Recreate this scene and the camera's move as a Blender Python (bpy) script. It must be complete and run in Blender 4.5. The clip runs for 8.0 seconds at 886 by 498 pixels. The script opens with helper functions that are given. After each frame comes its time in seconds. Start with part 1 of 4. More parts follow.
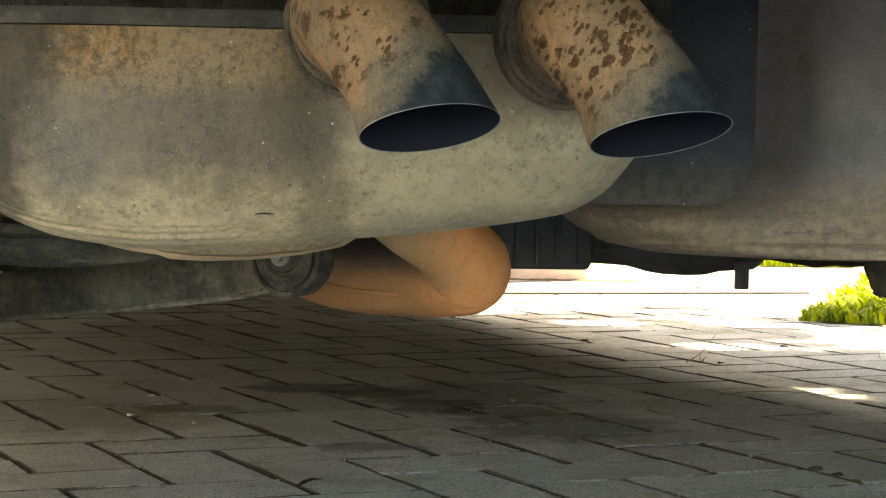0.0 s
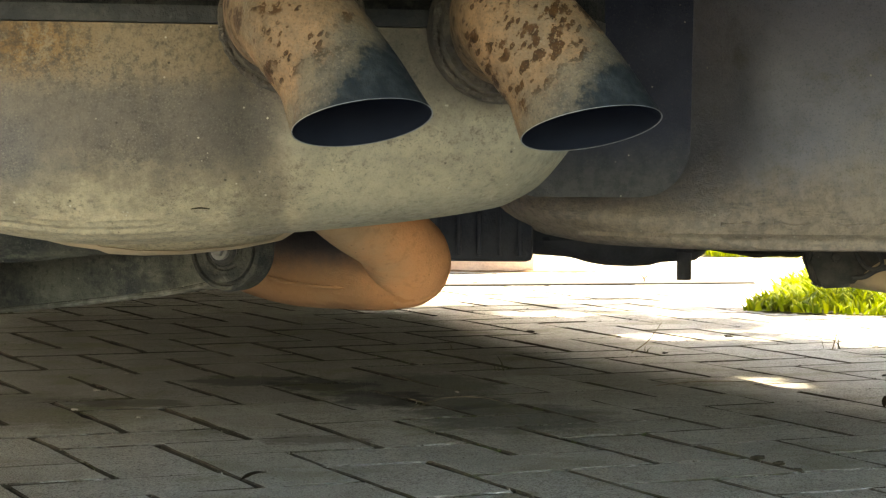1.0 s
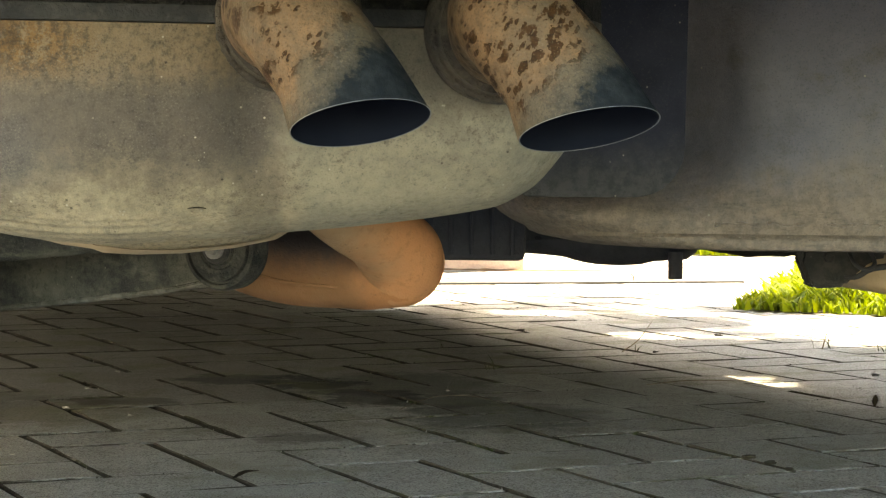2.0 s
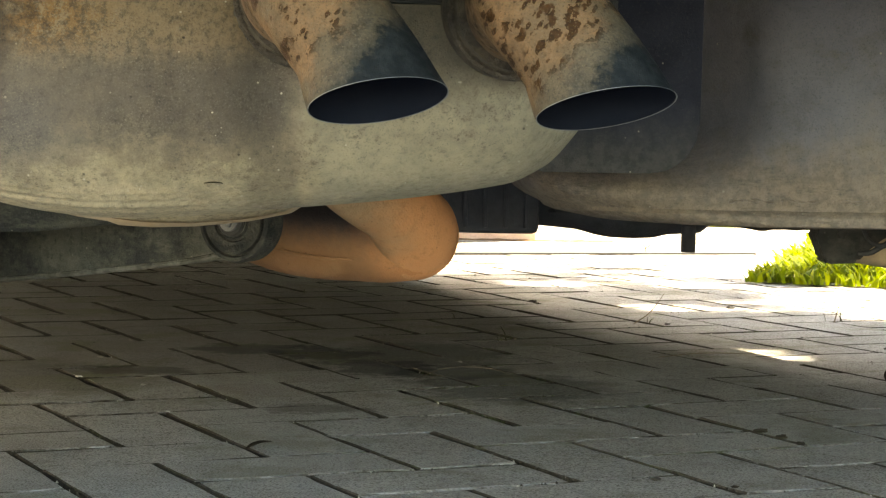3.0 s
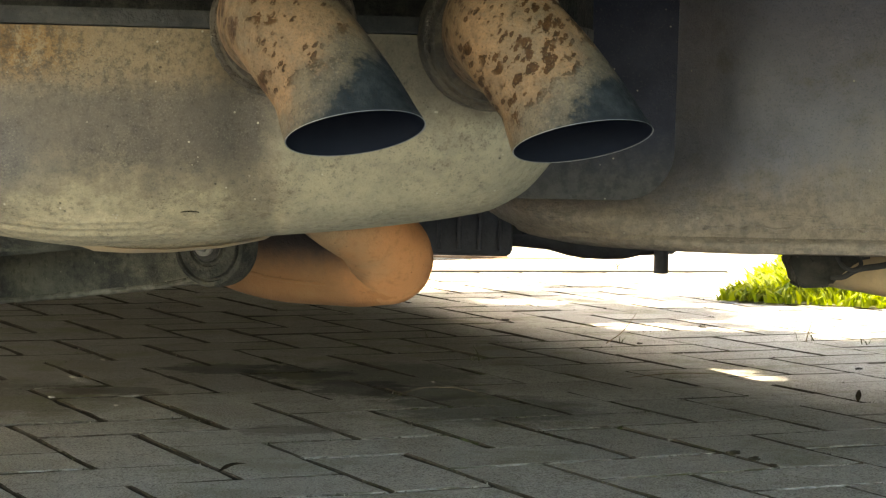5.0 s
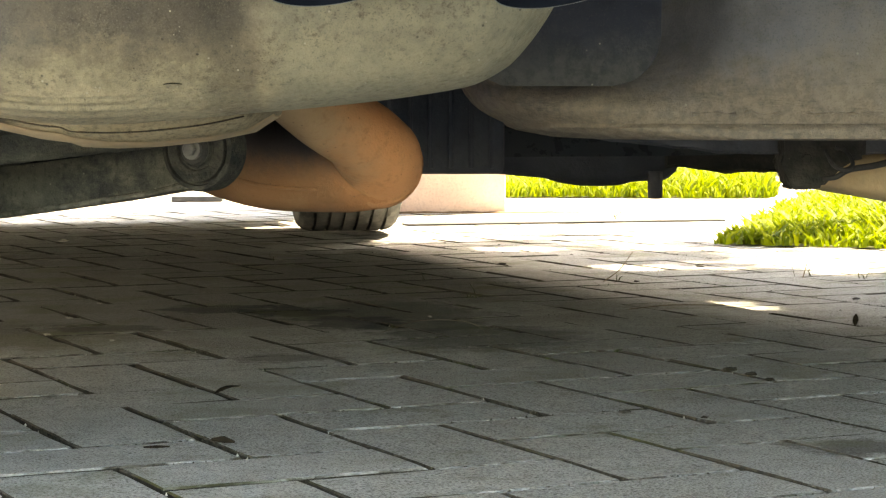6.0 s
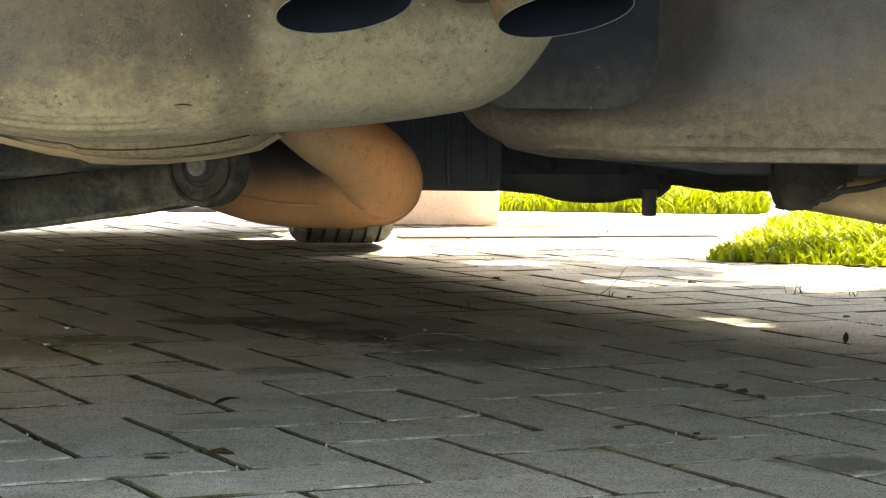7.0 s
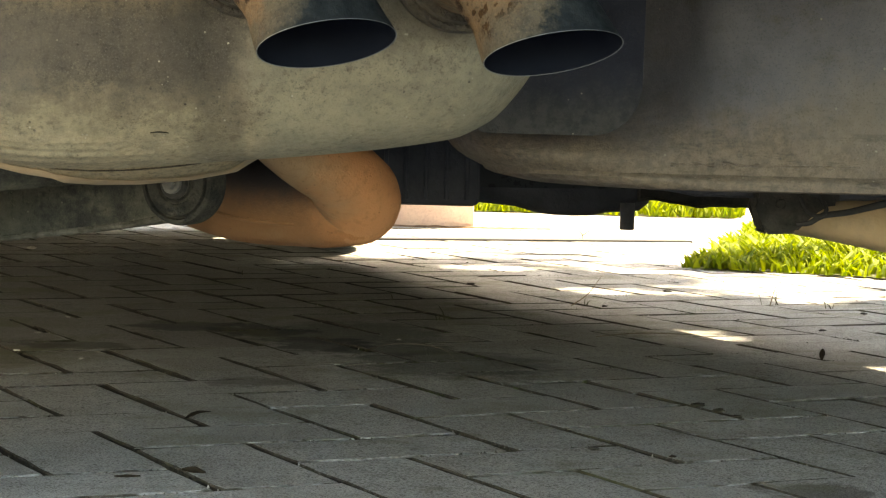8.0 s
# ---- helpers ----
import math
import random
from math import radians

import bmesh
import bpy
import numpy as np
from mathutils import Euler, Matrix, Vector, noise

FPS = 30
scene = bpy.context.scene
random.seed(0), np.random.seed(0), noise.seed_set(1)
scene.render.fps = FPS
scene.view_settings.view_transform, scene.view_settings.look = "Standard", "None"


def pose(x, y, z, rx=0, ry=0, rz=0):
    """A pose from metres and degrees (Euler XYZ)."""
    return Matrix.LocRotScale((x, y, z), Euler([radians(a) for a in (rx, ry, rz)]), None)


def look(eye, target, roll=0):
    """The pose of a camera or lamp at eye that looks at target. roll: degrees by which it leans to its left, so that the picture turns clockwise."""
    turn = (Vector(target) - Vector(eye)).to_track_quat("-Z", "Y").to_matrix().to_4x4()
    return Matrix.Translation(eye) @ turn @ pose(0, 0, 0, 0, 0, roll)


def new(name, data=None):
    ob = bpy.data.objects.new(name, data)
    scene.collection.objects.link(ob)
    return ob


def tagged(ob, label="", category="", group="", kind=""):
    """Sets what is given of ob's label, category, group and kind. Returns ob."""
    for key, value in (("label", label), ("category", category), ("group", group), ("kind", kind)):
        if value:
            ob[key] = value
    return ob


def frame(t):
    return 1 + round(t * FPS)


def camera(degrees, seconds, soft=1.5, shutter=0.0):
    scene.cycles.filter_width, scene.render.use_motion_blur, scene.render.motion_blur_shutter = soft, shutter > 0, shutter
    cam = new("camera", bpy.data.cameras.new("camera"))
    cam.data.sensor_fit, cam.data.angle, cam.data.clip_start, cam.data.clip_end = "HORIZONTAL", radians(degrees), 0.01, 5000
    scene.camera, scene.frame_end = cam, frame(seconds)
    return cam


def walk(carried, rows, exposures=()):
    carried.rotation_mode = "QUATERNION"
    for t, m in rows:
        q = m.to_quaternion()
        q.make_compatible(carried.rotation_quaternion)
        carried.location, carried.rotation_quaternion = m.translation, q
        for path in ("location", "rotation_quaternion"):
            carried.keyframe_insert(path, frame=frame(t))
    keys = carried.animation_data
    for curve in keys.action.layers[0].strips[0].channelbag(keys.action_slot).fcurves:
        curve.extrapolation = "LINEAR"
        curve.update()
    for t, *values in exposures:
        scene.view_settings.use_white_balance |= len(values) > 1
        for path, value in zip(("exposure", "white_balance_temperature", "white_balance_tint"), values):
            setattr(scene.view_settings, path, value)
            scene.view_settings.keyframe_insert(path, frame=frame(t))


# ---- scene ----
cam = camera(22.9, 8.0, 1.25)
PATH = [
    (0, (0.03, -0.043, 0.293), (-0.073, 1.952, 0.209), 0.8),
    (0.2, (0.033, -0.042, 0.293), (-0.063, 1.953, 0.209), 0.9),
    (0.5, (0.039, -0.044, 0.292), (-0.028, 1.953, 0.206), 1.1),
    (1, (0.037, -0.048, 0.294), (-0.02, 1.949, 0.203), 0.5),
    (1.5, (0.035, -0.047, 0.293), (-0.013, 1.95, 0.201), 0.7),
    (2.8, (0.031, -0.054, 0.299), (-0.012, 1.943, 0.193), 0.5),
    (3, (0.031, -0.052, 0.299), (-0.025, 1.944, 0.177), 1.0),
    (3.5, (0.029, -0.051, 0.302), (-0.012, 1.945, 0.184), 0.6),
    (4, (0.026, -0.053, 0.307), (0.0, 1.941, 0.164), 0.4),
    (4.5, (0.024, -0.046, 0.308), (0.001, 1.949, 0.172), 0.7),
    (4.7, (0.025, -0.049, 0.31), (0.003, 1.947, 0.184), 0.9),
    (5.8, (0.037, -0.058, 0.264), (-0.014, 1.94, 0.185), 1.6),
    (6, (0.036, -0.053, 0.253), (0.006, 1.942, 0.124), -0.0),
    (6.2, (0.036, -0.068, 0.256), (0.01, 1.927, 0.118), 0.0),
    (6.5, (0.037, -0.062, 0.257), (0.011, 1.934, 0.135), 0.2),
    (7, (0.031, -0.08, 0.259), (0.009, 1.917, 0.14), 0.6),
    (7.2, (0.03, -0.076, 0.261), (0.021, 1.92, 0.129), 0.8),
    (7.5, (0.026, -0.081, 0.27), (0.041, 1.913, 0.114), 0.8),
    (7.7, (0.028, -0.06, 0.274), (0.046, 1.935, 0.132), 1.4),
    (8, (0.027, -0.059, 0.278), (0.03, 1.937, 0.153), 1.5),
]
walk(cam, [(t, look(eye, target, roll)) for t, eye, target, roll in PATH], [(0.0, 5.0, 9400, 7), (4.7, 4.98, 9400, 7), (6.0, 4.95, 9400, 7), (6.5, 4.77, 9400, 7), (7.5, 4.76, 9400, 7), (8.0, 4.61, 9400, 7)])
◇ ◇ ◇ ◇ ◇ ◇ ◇
→ **Instruction**
Your task is to extract exactly the lines starting at the line with "curve.update()" and ending at the line with "scene.view_settings.keyframe_insert(path, frame=frame(t))", including both ends, and no other lines.

→ **Complete answer**
        curve.update()
    for t, *values in exposures:
        scene.view_settings.use_white_balance |= len(values) > 1
        for path, value in zip(("exposure", "white_balance_temperature", "white_balance_tint"), values):
            setattr(scene.view_settings, path, value)
            scene.view_settings.keyframe_insert(path, frame=frame(t))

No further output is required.